Stop at the line containing "20), CAST, bike)": repeat exactly every line of the entries below from the first up to it, plus that line, with pictures omitted.
##### Input #####
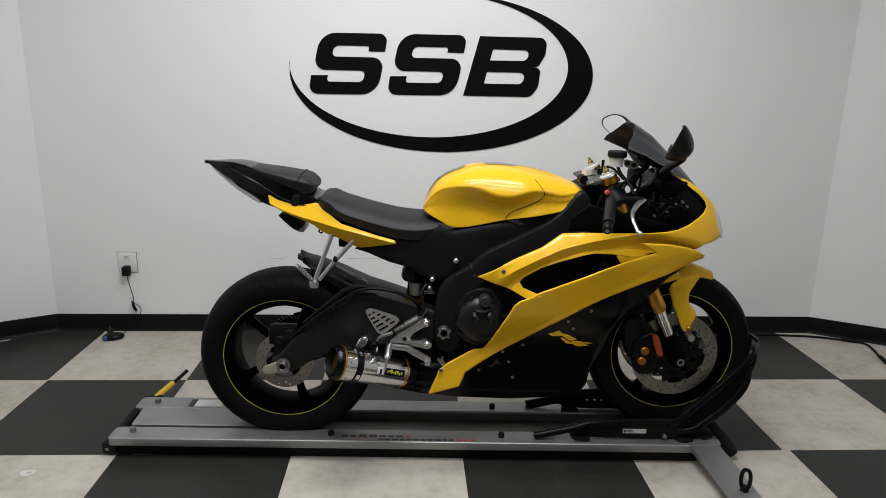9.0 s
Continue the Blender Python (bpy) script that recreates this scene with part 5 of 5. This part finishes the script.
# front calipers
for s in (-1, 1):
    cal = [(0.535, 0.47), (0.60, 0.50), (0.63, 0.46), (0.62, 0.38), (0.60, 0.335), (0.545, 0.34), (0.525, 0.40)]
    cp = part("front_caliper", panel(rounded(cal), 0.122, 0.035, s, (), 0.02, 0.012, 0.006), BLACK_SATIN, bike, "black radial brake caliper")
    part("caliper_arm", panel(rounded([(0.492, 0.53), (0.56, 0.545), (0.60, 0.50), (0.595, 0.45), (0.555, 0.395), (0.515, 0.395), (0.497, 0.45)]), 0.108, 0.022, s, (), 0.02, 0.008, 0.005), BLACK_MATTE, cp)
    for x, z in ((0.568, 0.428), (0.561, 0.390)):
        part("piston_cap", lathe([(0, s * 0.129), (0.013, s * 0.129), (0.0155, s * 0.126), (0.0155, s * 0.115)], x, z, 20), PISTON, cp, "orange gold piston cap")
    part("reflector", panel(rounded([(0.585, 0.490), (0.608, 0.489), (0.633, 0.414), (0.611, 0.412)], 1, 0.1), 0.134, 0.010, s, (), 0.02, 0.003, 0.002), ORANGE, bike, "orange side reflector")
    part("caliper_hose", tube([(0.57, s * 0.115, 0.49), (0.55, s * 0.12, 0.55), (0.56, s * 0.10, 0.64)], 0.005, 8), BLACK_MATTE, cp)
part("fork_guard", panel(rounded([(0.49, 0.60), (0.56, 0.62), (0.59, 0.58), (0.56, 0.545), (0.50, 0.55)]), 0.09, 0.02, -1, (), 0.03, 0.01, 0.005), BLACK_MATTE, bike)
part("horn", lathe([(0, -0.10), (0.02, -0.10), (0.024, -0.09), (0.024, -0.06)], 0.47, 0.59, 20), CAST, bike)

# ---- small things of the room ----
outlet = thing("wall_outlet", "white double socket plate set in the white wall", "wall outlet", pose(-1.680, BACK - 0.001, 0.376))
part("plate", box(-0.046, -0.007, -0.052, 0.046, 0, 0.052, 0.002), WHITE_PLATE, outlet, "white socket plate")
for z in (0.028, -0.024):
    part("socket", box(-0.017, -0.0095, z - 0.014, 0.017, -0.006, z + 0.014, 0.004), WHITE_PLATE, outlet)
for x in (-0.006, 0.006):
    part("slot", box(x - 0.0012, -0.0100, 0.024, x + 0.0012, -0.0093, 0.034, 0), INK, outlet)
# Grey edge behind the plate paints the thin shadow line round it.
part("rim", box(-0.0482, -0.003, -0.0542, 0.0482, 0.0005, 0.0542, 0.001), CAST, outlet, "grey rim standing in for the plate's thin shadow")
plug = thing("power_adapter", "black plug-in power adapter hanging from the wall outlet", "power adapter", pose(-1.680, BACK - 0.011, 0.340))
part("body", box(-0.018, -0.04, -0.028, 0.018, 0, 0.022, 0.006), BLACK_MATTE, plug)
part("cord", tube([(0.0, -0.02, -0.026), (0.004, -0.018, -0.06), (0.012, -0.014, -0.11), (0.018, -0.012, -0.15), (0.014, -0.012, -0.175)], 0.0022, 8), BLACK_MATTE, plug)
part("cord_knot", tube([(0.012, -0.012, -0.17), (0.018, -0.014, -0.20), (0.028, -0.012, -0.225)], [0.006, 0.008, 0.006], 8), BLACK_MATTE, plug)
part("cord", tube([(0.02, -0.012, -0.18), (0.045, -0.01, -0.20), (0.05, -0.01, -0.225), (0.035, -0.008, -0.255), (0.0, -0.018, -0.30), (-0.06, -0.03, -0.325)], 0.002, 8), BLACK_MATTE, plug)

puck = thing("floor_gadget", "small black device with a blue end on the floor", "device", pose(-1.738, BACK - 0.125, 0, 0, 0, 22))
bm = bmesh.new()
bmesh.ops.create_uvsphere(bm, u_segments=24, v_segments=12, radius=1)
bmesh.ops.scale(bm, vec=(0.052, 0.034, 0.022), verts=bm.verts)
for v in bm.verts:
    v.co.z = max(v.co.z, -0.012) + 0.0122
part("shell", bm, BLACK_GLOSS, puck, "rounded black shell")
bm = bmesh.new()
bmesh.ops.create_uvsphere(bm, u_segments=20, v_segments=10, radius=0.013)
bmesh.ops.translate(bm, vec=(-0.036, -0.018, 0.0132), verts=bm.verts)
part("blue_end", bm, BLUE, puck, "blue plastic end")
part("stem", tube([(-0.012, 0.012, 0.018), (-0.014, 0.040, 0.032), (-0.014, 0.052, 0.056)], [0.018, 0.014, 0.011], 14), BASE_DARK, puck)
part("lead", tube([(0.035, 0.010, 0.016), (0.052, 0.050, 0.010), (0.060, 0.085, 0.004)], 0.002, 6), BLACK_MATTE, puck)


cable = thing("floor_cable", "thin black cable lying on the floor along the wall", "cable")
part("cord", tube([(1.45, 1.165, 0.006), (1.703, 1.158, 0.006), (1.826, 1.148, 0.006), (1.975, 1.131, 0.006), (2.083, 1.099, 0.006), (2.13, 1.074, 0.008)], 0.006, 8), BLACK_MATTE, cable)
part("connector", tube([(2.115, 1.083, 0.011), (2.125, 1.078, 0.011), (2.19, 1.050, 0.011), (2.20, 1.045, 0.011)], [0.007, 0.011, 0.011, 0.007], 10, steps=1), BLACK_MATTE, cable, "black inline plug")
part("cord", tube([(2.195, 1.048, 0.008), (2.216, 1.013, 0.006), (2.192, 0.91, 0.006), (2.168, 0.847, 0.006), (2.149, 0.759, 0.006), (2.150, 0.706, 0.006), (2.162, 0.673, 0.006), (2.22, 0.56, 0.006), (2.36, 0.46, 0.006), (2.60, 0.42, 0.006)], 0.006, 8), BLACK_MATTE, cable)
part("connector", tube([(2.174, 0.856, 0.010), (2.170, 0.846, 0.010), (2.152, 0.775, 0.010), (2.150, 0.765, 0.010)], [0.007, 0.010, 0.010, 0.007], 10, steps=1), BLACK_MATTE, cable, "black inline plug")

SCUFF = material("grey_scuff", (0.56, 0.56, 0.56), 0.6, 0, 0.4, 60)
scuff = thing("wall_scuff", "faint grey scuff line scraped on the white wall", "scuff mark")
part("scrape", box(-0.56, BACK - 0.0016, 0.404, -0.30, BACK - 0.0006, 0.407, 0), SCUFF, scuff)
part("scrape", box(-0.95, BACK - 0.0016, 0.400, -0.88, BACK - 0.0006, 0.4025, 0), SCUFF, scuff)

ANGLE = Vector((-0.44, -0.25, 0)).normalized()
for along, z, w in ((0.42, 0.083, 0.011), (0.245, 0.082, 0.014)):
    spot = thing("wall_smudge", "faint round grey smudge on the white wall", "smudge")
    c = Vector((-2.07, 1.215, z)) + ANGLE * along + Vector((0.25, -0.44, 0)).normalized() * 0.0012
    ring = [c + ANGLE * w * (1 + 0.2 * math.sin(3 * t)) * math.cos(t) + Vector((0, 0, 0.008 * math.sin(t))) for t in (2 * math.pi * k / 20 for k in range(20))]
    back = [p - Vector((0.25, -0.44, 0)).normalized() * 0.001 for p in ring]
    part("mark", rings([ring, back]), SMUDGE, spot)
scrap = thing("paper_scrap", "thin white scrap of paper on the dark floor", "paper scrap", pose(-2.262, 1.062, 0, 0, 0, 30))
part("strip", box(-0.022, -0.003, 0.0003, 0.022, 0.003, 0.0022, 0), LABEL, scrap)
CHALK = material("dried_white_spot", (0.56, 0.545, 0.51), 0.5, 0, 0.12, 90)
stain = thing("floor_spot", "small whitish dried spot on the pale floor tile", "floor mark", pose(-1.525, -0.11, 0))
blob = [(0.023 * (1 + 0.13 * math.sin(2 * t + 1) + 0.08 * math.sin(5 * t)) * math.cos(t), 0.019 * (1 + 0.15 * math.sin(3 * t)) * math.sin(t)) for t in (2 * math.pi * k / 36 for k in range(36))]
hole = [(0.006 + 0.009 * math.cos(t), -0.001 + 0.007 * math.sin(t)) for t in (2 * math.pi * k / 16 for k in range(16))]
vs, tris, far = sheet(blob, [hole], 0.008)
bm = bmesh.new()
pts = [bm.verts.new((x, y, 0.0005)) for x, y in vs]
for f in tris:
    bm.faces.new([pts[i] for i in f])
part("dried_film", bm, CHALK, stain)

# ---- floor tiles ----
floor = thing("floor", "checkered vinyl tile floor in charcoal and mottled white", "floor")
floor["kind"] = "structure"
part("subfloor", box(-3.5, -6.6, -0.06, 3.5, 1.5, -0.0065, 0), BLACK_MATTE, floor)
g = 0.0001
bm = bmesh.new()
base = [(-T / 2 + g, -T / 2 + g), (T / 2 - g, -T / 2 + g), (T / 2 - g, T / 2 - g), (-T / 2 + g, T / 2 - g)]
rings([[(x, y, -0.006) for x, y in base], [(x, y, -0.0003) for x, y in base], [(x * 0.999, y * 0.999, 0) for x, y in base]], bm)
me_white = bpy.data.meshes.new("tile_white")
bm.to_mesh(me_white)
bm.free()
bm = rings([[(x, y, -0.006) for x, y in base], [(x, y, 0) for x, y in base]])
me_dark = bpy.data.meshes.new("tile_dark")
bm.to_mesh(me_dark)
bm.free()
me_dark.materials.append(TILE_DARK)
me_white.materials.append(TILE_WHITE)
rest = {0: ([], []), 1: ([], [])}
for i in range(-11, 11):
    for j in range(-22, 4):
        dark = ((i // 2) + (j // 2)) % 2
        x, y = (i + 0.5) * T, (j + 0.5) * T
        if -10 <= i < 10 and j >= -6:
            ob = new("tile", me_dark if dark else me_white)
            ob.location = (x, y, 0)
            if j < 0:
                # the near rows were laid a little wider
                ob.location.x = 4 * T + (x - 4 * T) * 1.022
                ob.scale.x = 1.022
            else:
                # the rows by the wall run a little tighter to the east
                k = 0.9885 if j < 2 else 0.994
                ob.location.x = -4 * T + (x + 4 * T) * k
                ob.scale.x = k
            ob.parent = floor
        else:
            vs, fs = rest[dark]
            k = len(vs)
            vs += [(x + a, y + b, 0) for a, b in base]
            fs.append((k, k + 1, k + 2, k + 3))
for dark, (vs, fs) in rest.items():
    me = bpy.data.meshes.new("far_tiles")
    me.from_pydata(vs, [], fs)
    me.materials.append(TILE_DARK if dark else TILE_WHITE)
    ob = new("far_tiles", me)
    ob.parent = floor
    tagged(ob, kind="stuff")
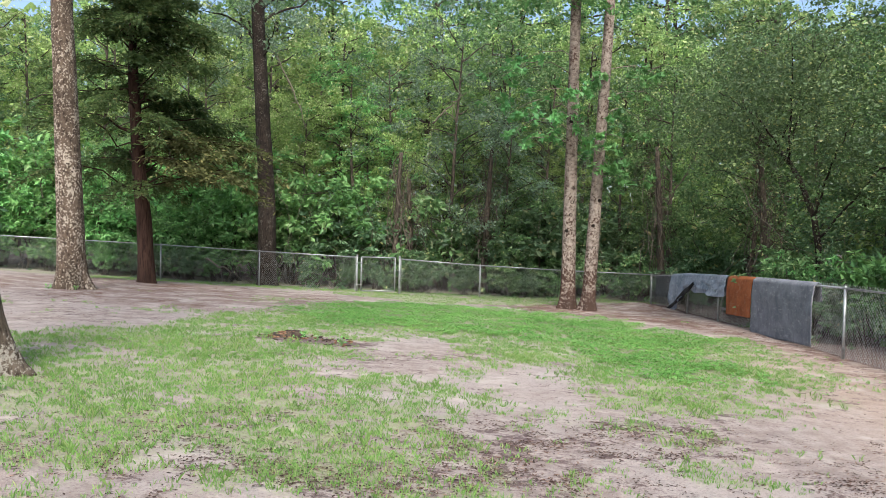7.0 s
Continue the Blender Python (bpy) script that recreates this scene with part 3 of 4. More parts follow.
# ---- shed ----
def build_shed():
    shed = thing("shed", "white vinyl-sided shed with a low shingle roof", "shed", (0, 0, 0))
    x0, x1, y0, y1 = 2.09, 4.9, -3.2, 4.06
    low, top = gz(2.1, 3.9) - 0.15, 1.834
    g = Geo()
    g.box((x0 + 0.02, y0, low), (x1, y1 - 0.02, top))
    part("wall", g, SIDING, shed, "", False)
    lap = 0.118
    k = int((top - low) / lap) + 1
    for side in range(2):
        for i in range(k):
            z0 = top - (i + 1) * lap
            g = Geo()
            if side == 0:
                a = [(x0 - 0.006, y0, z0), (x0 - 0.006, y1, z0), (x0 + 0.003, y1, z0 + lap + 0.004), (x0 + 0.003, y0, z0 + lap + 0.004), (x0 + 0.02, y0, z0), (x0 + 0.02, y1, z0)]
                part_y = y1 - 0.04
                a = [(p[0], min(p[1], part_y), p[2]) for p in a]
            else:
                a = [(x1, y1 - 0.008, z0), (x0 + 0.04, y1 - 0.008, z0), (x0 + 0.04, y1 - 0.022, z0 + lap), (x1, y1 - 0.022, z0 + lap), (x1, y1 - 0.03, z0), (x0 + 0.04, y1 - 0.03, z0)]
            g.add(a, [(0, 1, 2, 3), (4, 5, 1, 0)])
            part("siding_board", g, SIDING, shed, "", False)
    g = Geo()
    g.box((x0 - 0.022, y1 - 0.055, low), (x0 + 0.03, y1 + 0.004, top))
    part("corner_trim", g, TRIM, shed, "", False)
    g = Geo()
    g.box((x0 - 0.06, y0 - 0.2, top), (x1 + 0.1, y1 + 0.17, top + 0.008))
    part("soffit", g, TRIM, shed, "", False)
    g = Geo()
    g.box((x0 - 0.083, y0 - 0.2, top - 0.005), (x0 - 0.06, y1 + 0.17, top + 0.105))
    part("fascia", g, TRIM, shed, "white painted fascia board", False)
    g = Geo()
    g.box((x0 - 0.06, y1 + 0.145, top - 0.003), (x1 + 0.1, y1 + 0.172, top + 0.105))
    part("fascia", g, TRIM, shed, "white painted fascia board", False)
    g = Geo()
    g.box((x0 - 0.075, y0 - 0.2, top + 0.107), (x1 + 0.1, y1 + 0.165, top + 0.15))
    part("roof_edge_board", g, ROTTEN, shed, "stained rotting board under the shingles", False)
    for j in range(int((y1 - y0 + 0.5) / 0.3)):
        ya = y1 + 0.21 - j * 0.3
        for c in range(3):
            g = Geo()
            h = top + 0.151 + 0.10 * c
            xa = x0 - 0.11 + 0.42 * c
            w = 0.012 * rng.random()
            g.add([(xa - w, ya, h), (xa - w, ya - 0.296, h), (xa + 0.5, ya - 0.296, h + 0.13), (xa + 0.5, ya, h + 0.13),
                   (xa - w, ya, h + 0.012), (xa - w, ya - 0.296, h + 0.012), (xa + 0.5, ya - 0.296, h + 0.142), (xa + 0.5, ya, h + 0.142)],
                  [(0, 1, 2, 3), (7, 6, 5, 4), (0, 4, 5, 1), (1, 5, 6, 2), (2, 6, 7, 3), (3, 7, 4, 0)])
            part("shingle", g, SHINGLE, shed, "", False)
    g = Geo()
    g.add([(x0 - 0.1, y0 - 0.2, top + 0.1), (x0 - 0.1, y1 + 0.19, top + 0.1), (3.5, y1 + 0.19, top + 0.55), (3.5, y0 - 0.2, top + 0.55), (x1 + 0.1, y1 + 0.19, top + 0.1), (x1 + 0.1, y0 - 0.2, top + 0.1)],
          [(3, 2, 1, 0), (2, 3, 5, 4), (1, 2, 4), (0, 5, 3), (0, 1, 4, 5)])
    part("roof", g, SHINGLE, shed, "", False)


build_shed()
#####
» Response
9.0 s
Continue the Blender Python (bpy) script that recreates this scene with part 5 of 5. This part finishes the script.
# front calipers
for s in (-1, 1):
    cal = [(0.535, 0.47), (0.60, 0.50), (0.63, 0.46), (0.62, 0.38), (0.60, 0.335), (0.545, 0.34), (0.525, 0.40)]
    cp = part("front_caliper", panel(rounded(cal), 0.122, 0.035, s, (), 0.02, 0.012, 0.006), BLACK_SATIN, bike, "black radial brake caliper")
    part("caliper_arm", panel(rounded([(0.492, 0.53), (0.56, 0.545), (0.60, 0.50), (0.595, 0.45), (0.555, 0.395), (0.515, 0.395), (0.497, 0.45)]), 0.108, 0.022, s, (), 0.02, 0.008, 0.005), BLACK_MATTE, cp)
    for x, z in ((0.568, 0.428), (0.561, 0.390)):
        part("piston_cap", lathe([(0, s * 0.129), (0.013, s * 0.129), (0.0155, s * 0.126), (0.0155, s * 0.115)], x, z, 20), PISTON, cp, "orange gold piston cap")
    part("reflector", panel(rounded([(0.585, 0.490), (0.608, 0.489), (0.633, 0.414), (0.611, 0.412)], 1, 0.1), 0.134, 0.010, s, (), 0.02, 0.003, 0.002), ORANGE, bike, "orange side reflector")
    part("caliper_hose", tube([(0.57, s * 0.115, 0.49), (0.55, s * 0.12, 0.55), (0.56, s * 0.10, 0.64)], 0.005, 8), BLACK_MATTE, cp)
part("fork_guard", panel(rounded([(0.49, 0.60), (0.56, 0.62), (0.59, 0.58), (0.56, 0.545), (0.50, 0.55)]), 0.09, 0.02, -1, (), 0.03, 0.01, 0.005), BLACK_MATTE, bike)
part("horn", lathe([(0, -0.10), (0.02, -0.10), (0.024, -0.09), (0.024, -0.06)], 0.47, 0.59, 20), CAST, bike)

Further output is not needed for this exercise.